Q&A: Seven questions for Father Sheeran
By Jean Torkelson
Photo by Brett Stakelin
Jesuit Father Michael Sheeran became president of Regis University in 1993 and retired at the end of the 2011-2012 academic year. During his 20-year tenure, Father Sheeran led the university to a doubled enrollment growth—from 7,500 students to more than 15,000—and to significant recognition among U.S. universities, including a top school ranking in the Western United States for 16 consecutive years from US News and World Report.
In June, Father Sheeran, who is on a six-month sabbatical in northern Colorado, answered “Seven Questions” posed by the Denver Catholic Register. His remarks have been edited for space.
Q: What do you consider among the greatest joys and accomplishments of your tenure?
A: The visit of Pope John Paul II and President Clinton during my first year as Regis president (Aug. 12, 1993) was the sort of event one doesn’t even dream of. I was deeply struck by how these two men who disagreed on some important issues, especially the right to life, could still find common ground to work together to change the world. … The ability of pope and president to find common ground motivated me to start Regis’s Institute on the Common Good, where people who disagree with each other are invited to seek the common good.
Q: What events or challenges took you by surprise, and how did you meet them?
A: The big surprise to me was the economic downturn starting in 2008. Regis was hit like everybody else and we had to downsize our staff. … Lots of folks sent me messages saying they were praying for me as I worked with the vice presidents on cutting budgets. They knew their jobs might be on the line; but their concern was over the stress I must be feeling. Never have I felt more supported in my role as president of a Catholic school than when I got those notes.
Q: Is there any goal you wish you still had time to see accomplished?
A: I was deeply touched this year when all sorts of Regis donors created an endowed fund in my name to generate financial aid for the utterly impoverished youngsters who come to Regis U from Arrupe Jesuit High School.
Q: What was the best advice you gave to your successor?
A: I urged (Jesuit) Father John P. Fitzgibbons to continue to model a Catholic style that flows right out of the texts of Vatican II. It’s a Catholicism that invites rather than gives commands. It remembers that today’s Catholics are much better educated in secular subjects than ever before in history. They expect to make up their own minds. Our job is to present the Catholic tradition in an attractive, persuasive way so our students can recognize and be drawn to the wisdom of their Catholic heritage.
Q: What do you consider the great challenges facing Regis University, and Catholic universities in general, in the next two decades?
A: I’ll leave it to Father Fitzgibbons to talk about Regis University’s future. As to Catholic universities in general, I think a huge issue in the next two decades will be finding the money to pay fair wages to their faculty and other employees at a time when state and even federal government aid is on the decline. ….
As well, I hope everybody who is interested in forming the human person and not just in the retention of facts will support more government aid to education rather than less. After all, the rationale for government support of education is twofold: First, the preparation of workers the economy will need; second—and much more profound—the preparation of citizens capable of discerning voting and even of making personal sacrifices to achieve the common good.
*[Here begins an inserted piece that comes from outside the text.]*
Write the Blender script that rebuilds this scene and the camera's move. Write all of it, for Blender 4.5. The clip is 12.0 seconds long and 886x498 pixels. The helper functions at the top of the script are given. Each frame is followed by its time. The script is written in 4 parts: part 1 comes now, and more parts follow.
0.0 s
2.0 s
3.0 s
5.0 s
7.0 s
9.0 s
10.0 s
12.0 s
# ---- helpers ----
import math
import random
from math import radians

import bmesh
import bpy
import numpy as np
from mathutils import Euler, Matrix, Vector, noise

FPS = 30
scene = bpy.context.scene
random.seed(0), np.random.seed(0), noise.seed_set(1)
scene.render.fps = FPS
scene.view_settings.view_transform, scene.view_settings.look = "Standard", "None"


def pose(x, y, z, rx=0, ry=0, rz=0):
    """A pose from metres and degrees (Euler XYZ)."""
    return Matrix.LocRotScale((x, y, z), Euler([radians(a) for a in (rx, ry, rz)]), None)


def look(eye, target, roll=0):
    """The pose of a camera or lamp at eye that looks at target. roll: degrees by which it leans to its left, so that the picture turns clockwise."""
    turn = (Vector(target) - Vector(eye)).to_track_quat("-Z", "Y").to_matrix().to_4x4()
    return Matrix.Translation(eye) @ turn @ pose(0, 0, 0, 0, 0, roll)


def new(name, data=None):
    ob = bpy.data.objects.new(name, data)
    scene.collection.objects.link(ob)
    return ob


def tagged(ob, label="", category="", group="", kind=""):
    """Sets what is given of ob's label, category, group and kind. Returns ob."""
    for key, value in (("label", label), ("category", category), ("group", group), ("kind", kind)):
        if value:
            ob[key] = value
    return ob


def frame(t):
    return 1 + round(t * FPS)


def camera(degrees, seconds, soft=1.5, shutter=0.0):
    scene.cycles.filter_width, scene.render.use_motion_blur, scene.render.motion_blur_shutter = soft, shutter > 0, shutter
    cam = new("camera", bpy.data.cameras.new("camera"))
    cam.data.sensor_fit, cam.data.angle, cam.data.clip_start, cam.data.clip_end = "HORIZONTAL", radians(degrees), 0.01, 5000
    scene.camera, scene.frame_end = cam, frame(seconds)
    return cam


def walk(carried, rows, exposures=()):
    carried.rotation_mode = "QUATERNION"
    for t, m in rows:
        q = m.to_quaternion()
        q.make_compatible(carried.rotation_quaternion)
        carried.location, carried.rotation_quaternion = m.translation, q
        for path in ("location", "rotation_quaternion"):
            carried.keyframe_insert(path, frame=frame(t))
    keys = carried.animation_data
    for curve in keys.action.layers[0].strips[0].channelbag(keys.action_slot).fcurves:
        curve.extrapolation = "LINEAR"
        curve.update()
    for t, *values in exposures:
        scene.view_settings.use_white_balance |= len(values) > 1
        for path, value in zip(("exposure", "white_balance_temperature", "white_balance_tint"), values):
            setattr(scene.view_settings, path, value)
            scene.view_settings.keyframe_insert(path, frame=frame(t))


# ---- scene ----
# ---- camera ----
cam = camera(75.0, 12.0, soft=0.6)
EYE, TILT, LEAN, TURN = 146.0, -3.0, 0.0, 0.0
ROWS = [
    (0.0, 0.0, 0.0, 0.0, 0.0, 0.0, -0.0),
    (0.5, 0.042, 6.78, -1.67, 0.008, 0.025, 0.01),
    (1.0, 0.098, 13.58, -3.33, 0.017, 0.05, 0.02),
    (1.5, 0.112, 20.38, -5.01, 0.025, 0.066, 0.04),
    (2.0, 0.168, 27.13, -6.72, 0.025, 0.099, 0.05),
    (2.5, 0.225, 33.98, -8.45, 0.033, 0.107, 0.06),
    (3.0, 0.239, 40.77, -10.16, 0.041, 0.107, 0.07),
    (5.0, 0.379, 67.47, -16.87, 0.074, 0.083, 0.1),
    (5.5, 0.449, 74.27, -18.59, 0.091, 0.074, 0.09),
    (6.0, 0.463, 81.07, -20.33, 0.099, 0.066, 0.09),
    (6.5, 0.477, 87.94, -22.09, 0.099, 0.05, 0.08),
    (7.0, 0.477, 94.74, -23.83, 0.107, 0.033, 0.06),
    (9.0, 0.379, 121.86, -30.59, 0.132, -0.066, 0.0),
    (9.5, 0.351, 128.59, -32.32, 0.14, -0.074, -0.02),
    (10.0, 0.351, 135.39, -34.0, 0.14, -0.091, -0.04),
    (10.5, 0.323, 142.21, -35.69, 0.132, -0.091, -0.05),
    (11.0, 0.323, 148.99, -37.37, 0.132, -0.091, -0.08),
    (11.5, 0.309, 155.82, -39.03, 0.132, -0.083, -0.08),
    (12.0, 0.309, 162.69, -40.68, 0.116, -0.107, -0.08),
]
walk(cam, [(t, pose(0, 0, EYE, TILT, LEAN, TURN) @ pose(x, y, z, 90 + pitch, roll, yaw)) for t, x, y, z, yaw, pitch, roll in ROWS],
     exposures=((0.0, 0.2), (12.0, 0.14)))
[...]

Q: As you say goodbye to students, do you have a surefire piece of advice you like to pass on to them?
A: I like to remind them that God made a good world and then invites us to co-create with him to help the world realize its potential. It’s the graduate’s vocation to take God’s good world and make it better. Their Regis education has equipped them to make an impact.
Q: What’s next for Father Sheeran?
A: I’ll be on sabbatical until the beginning of January. The summer will be (spent) at a fishin g cabin.
From September through December, I’ll be reading theology at the Jesuit theology school at Boston College. …. In 2013 I’ll become president of the Association of Jesuit Colleges and Universities (AJCU) in Washington, D.C. The job involves getting to know what policies are being developed in Congress and the Department of Education and communicating the information to leadership groups from the 28 American Jesuit universities. … As someone trained as a political philosopher, I should get lots of up-close experiences of government to reflect on.